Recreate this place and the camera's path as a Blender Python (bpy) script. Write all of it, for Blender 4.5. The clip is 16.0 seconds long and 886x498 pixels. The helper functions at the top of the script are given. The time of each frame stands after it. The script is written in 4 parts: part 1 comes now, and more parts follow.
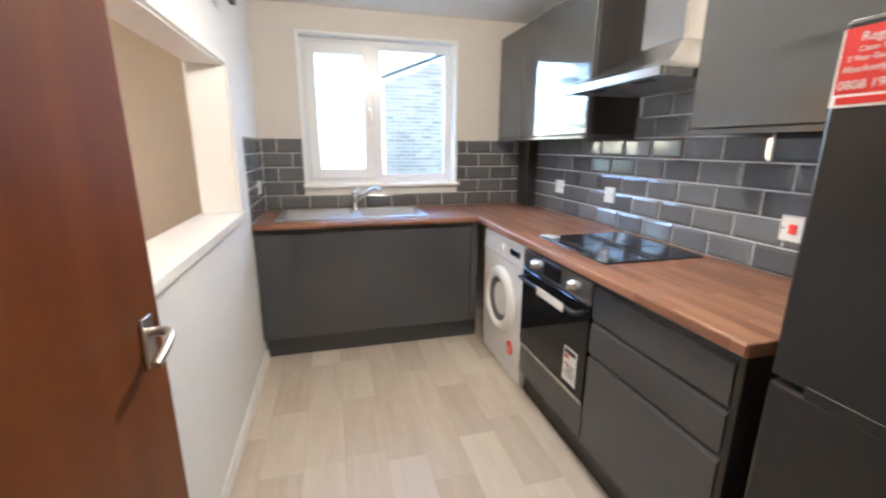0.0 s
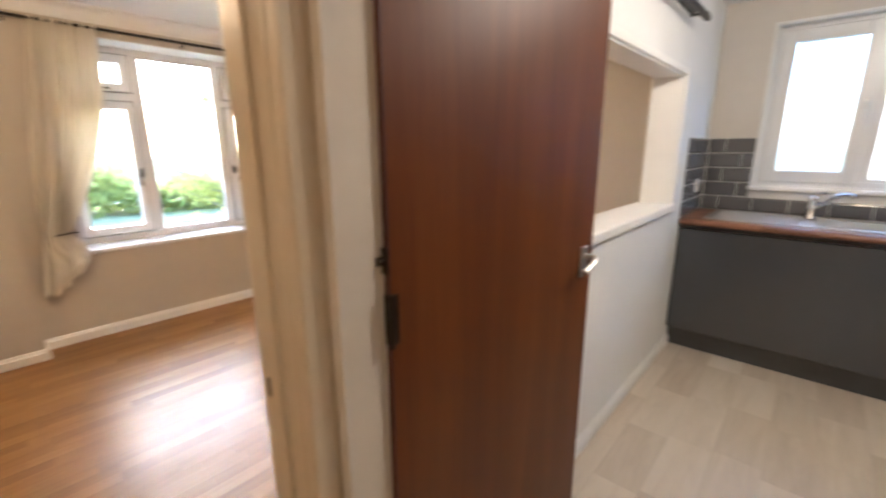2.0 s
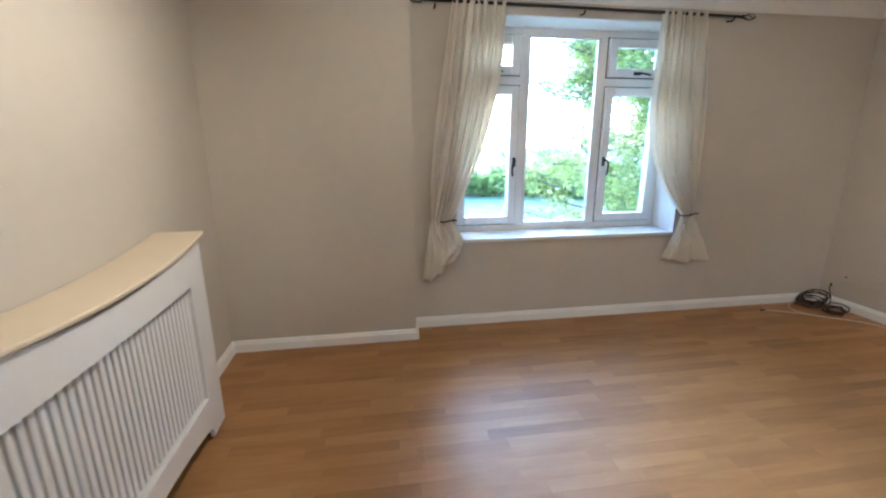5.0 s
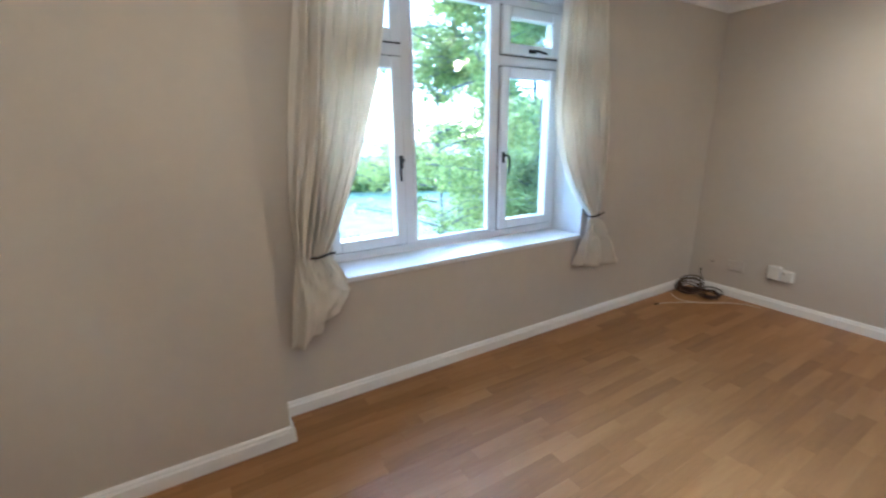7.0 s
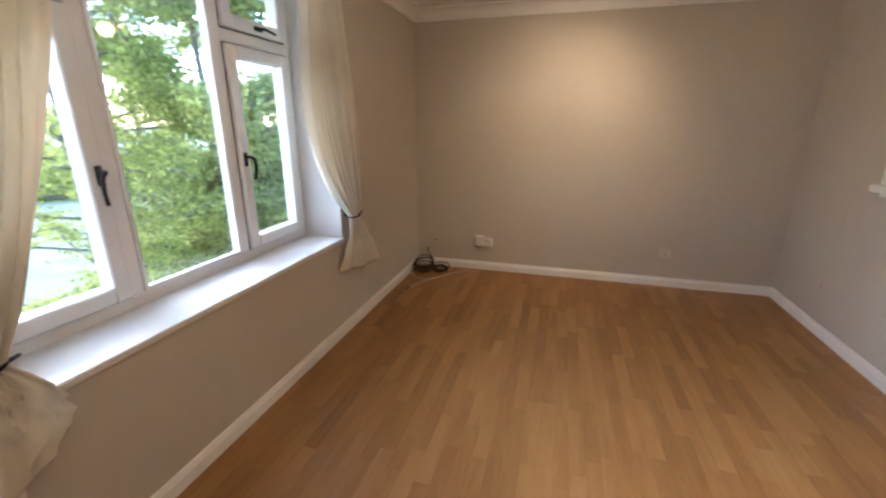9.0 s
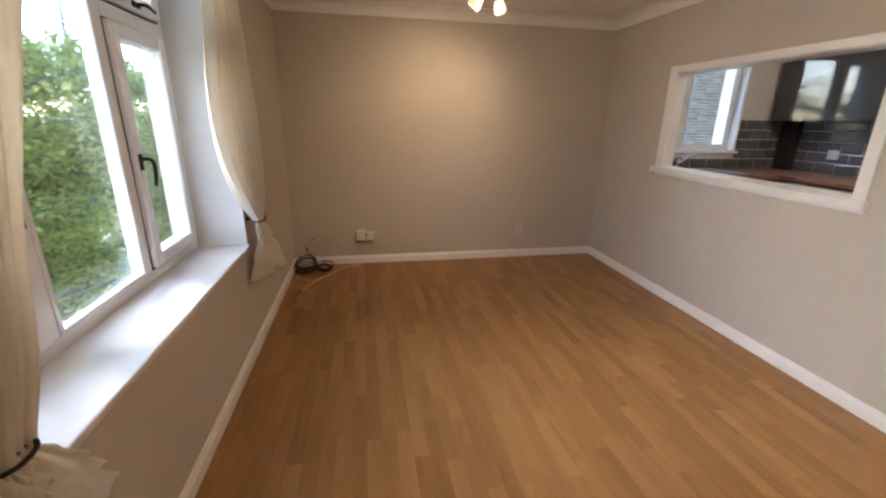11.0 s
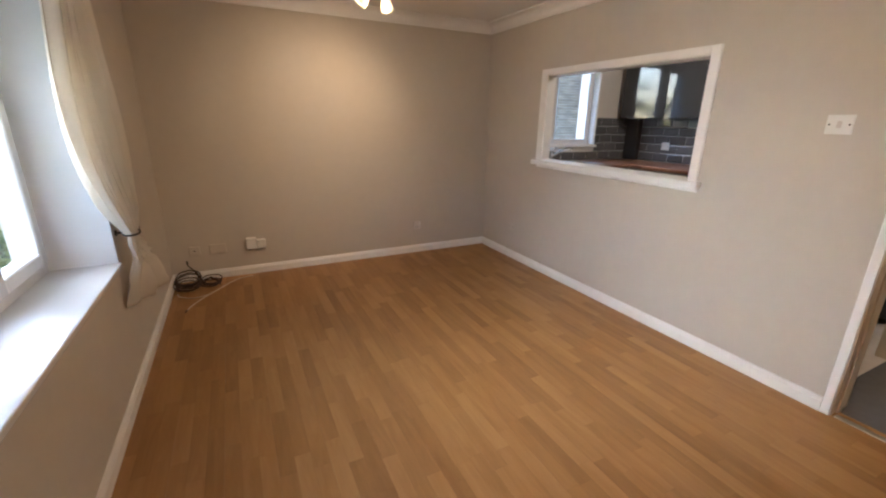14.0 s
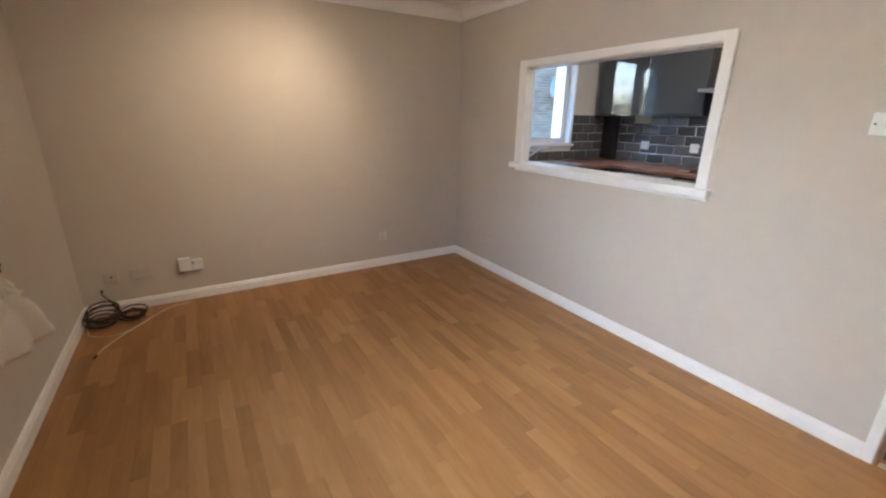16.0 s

Objective – Your copy of the data should match it exactly, except that pictures are left out.

Answer for this exercise –
Recreate this place and the camera's path as a Blender Python (bpy) script. Write all of it, for Blender 4.5. The clip is 16.0 seconds long and 886x498 pixels. The helper functions at the top of the script are given. The time of each frame stands after it. The script is written in 4 parts: part 1 comes now, and more parts follow.
0.0 s
2.0 s
5.0 s
7.0 s
9.0 s
11.0 s
14.0 s
16.0 s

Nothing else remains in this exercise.